Paperwork is a traditional problem for adopters. However, rumors about monstrous bureaucratic procedures dragging on for years, with Russian adopters losing to foreign ones because of their relative poverty and inability to pay bribes, are somewhat exaggerated. “We needed to show proof of our being married as well as of owning an apartment and not having been convicted of any crime in our lifetime,” Malyshev said. “We did not encounter any stumbling blocs from the authorities; on the contrary, the Guardianship and Custody authority helped us collect the documents. The whole procedure took about a month.” Alexei Golovan, the commissioner for the Right of a Child in the Moscow region, estimates that the average period of awaiting an adopted child is no longer than three months in 44 out of Russia’s 85 regions. In 24 regions it averages six months, and in the other ones it can drag on for a year or more.

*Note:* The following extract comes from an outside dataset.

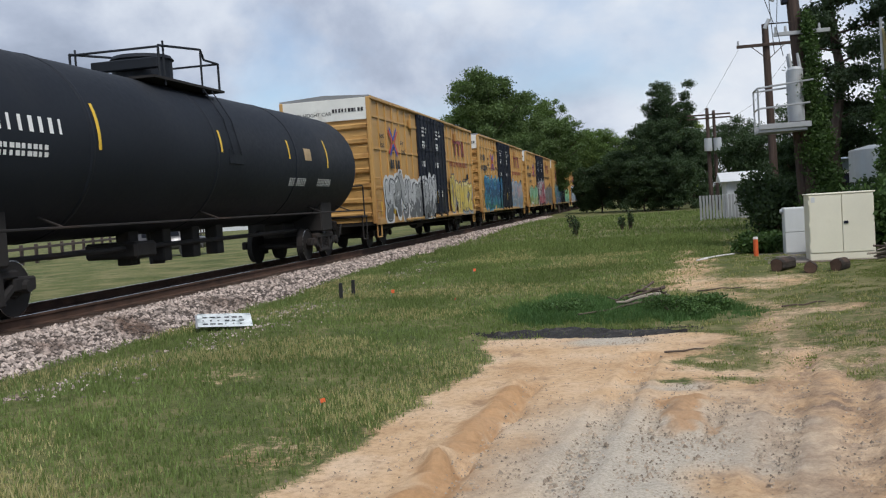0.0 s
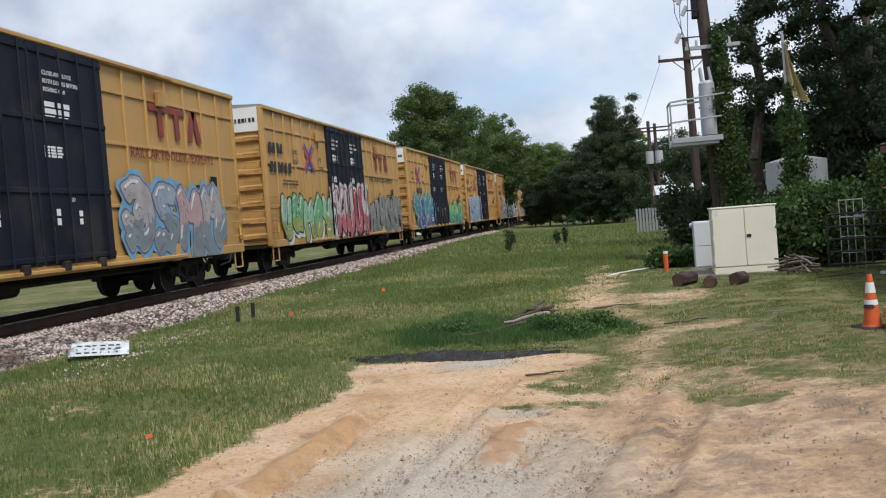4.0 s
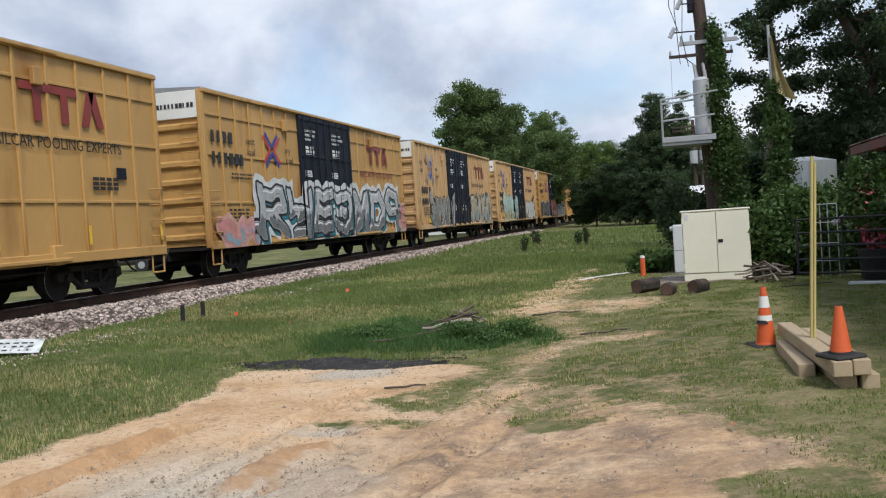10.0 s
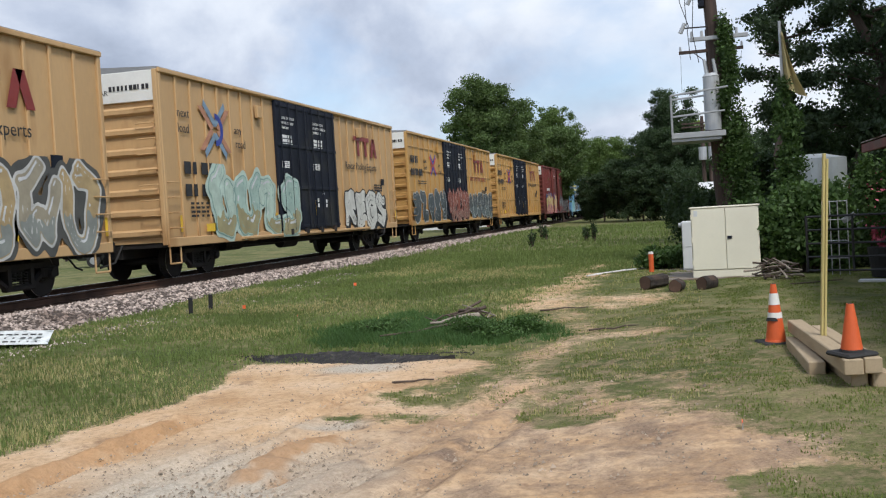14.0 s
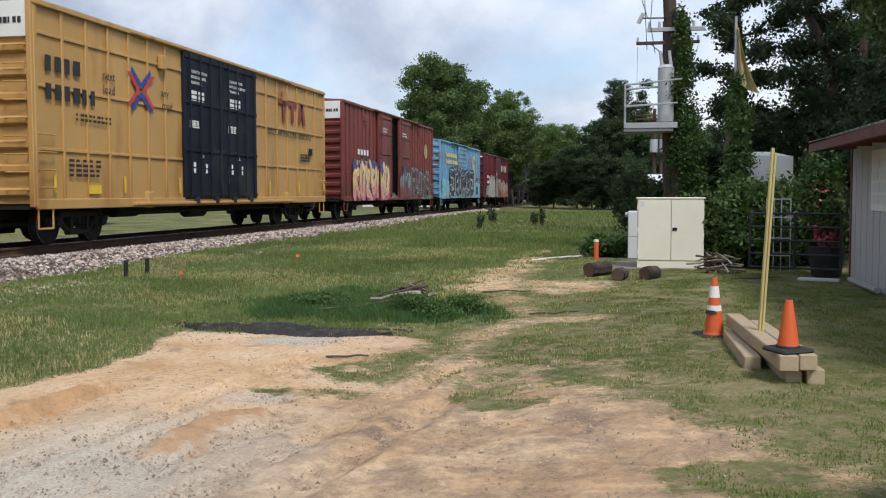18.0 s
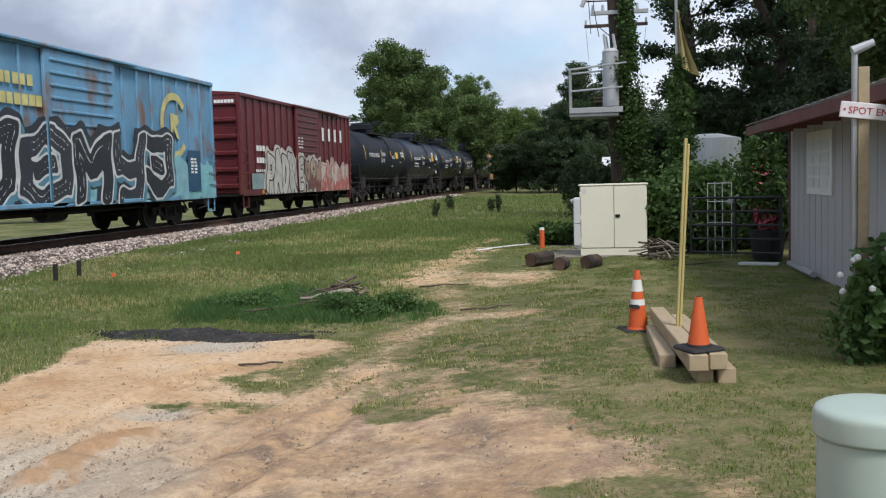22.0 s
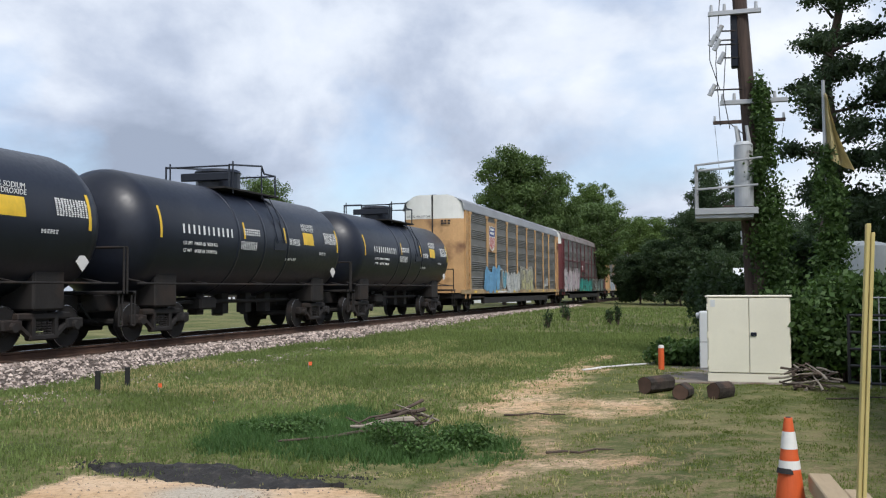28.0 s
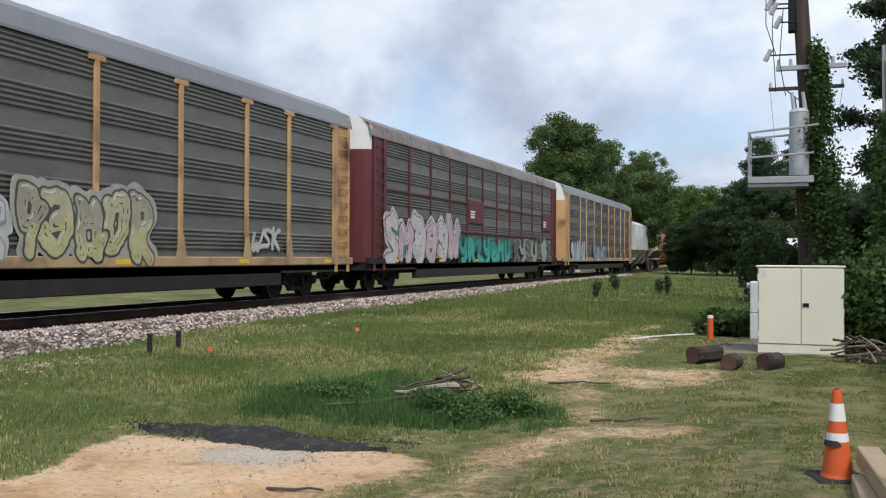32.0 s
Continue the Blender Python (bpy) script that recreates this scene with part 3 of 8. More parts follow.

The Malyshevs did not have to wait that long. Within weeks after submitting the documents they were shown several profiles of abandoned children from the federal database, and Andryusha’s happened to be on top of the pile. Alexander did not take long to make his choice. “We are not at a village market,” he joked.
Stereotypes die hard
One of the main problems that the adoption process brings in Russia is psychological. A belief that the vices of the biological parents are genetically transferred to the “social orphans” is still widespread, and people are afraid of “raising a future drug user” in their own family. The foster families, where children are taken out of an orphanage by possible adopters for a weekend, a week or a month, do not always end with happy adoptions, but they certainly help to break the stereotype. When looking a child in the eye, “genetic” stereotypes (which are indeed very similar to racist ones) go away.